In 1961, we paid $9 billion in annual interest on a national debt of $290 billion. The figure in 2010 is up to $413 billion. That's interest, not a reduction in the principal. The Congressional Budget Office says that by 2021 interest payments will reach $1.1 trillion a year. That's 1.5 times what we spend on national defense.
By 2046 every dime we take in tax money will be spent on interest payments if we don't put a stop to it now. The future of everything for which this country stands at risk, and Standard and Poor's has now downgraded our creditworthiness.
The National Commission on Fiscal Responsibility report has been out since December. It offers a concrete plan to address our fiscal woes and represents a bipartisan approach. Republican U.S. Rep. Paul Ryan has a plan as well, as does President Obama.
Both sides find fault with all three proposals because each proposes cuts not palpable for their own interests. Cuts in spending, increases in taxes and modifications to entitlements all are on the table in various forms.

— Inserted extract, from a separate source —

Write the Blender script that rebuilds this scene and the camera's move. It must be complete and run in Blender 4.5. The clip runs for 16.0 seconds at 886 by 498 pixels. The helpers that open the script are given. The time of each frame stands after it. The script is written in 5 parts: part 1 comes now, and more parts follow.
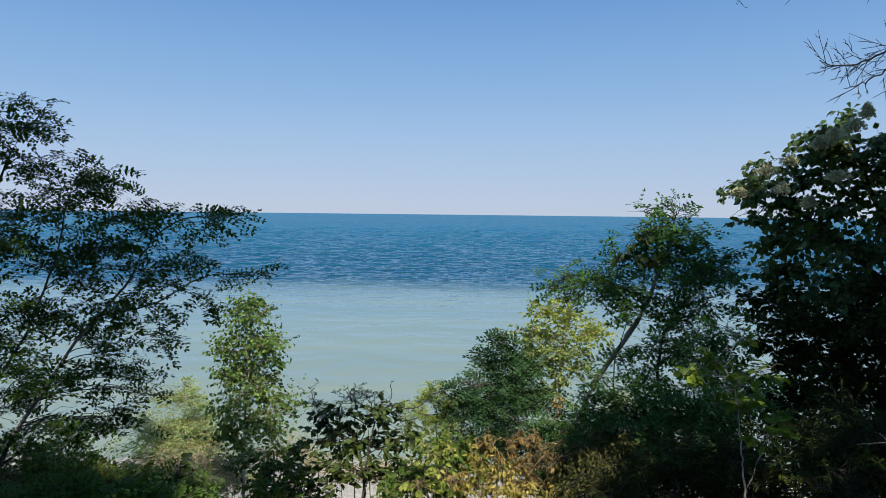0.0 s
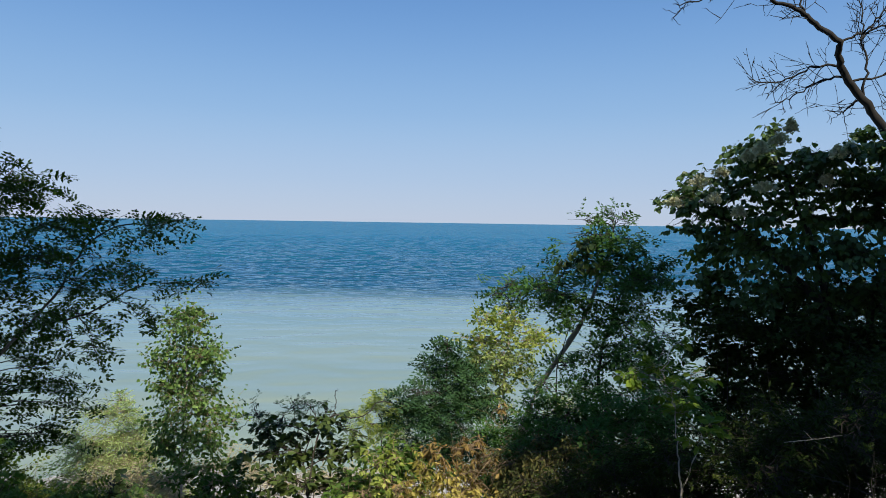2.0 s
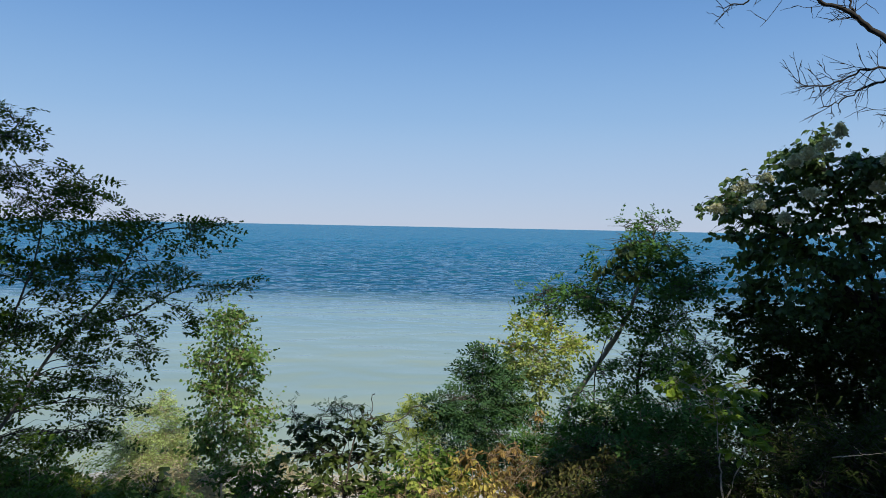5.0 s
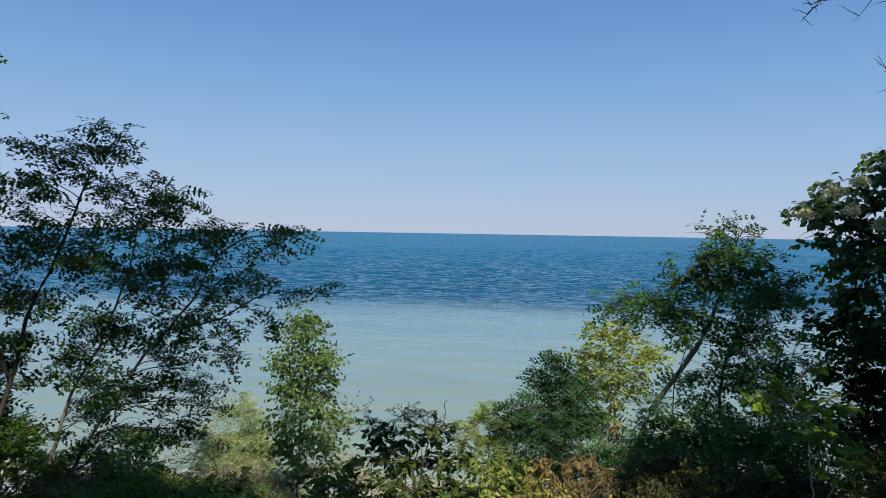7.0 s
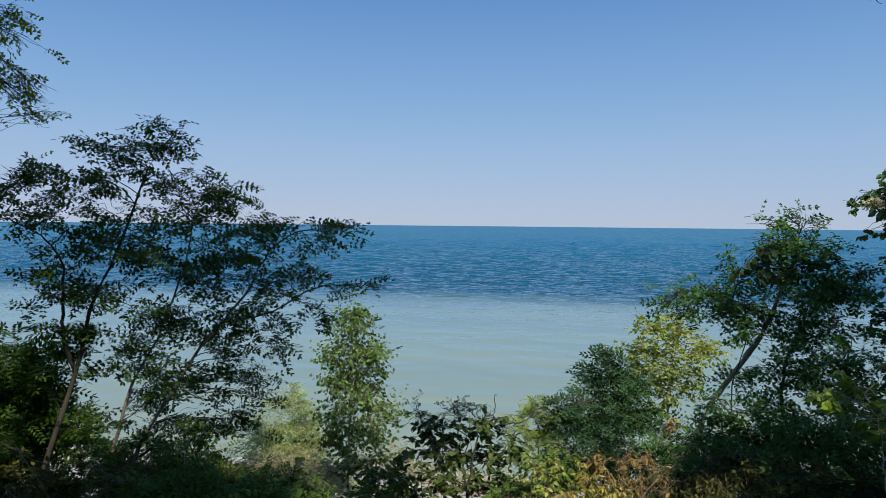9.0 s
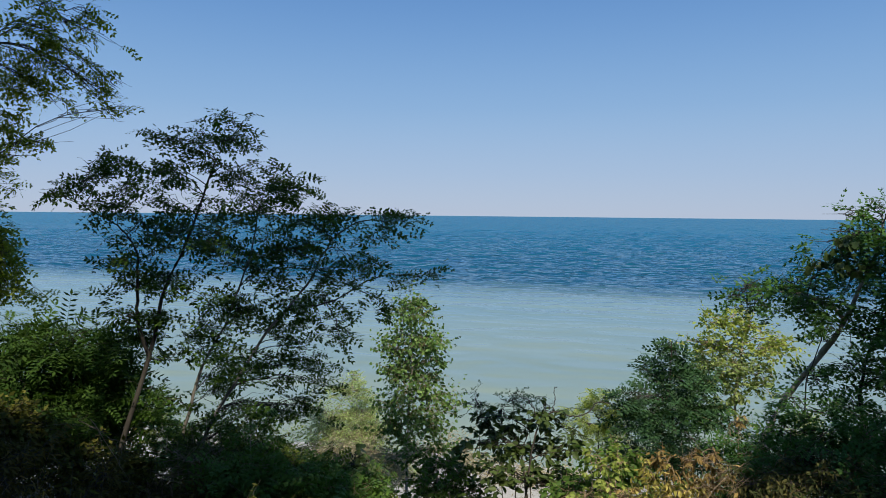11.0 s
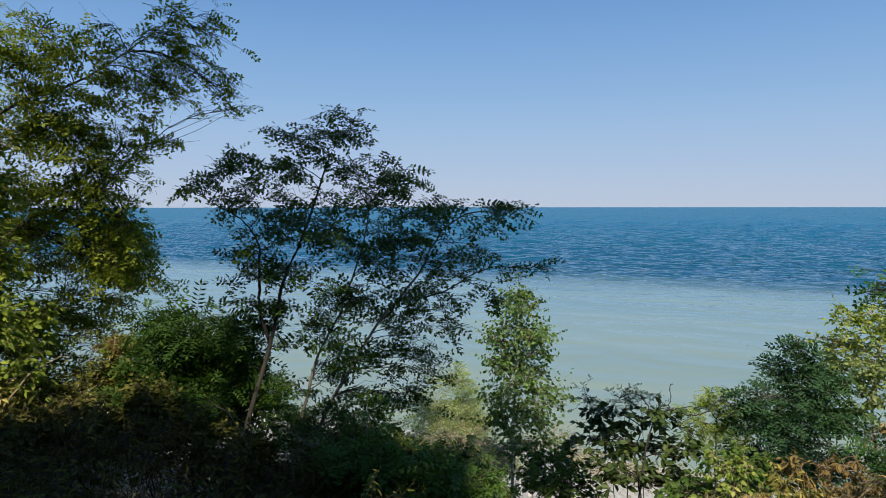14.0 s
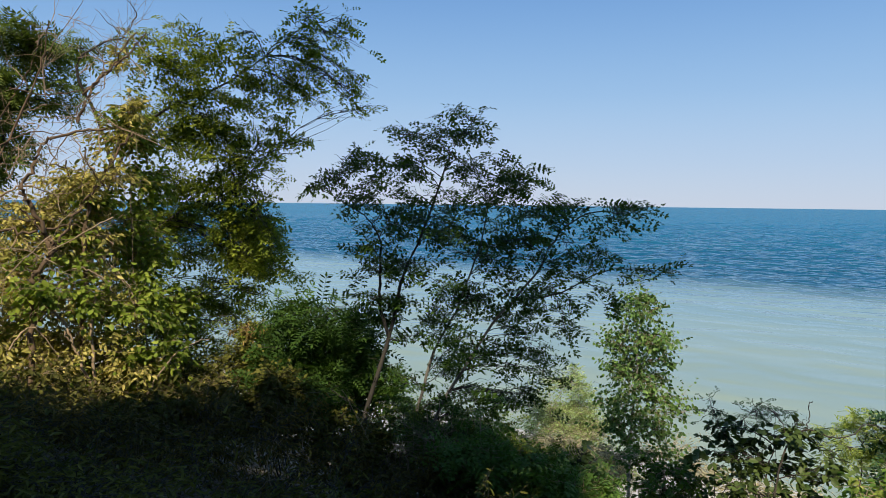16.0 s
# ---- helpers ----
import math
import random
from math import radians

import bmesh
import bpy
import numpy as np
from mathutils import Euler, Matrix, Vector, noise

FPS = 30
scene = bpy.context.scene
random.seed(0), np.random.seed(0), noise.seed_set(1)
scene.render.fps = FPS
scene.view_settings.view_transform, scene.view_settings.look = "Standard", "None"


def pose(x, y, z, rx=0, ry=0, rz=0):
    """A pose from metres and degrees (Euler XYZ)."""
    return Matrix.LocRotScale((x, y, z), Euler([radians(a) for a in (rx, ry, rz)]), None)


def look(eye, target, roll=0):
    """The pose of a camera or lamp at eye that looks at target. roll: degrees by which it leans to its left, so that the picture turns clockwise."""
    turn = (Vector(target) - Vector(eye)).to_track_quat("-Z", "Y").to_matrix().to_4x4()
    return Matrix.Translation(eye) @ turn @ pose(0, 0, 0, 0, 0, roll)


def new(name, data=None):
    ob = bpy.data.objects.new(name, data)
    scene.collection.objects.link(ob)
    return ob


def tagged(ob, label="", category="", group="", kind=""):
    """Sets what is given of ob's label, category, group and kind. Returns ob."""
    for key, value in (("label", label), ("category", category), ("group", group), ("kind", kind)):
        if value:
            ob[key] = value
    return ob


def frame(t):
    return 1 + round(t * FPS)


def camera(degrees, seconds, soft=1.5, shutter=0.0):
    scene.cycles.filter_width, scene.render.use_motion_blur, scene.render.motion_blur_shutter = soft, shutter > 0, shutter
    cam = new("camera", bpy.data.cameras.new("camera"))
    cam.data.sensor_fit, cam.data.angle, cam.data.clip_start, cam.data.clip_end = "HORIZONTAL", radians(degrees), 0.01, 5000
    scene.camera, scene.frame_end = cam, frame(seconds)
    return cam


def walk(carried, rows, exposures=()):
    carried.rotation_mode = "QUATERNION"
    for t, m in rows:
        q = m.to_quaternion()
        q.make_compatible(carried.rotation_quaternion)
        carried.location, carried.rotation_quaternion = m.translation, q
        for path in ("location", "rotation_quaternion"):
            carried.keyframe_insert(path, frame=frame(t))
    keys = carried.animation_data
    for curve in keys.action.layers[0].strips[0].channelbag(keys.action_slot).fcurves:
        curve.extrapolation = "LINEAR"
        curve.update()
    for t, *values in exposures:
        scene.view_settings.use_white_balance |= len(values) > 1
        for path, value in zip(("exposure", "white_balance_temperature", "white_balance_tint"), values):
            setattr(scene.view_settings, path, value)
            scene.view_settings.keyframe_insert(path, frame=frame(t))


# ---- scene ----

Now is it possible our politicians can sit down and practice the true political art of compromise? With three plans on the table, certainly we should be able to take the best parts and hammer out a plan that results in a budget and future course of action that gets us on the road to recovery without smoke and mirrors.
Hopefully our leaders and all of us recognize we have to increase taxes, cut spending, adjust Medicare/Medicaid and modernize Social Security to accomplish these goals. As we did in World War II, all should share the pain and sacrifice something for the common good.
Are we prepared to do it? Our future generations will have to live with decisions we make now.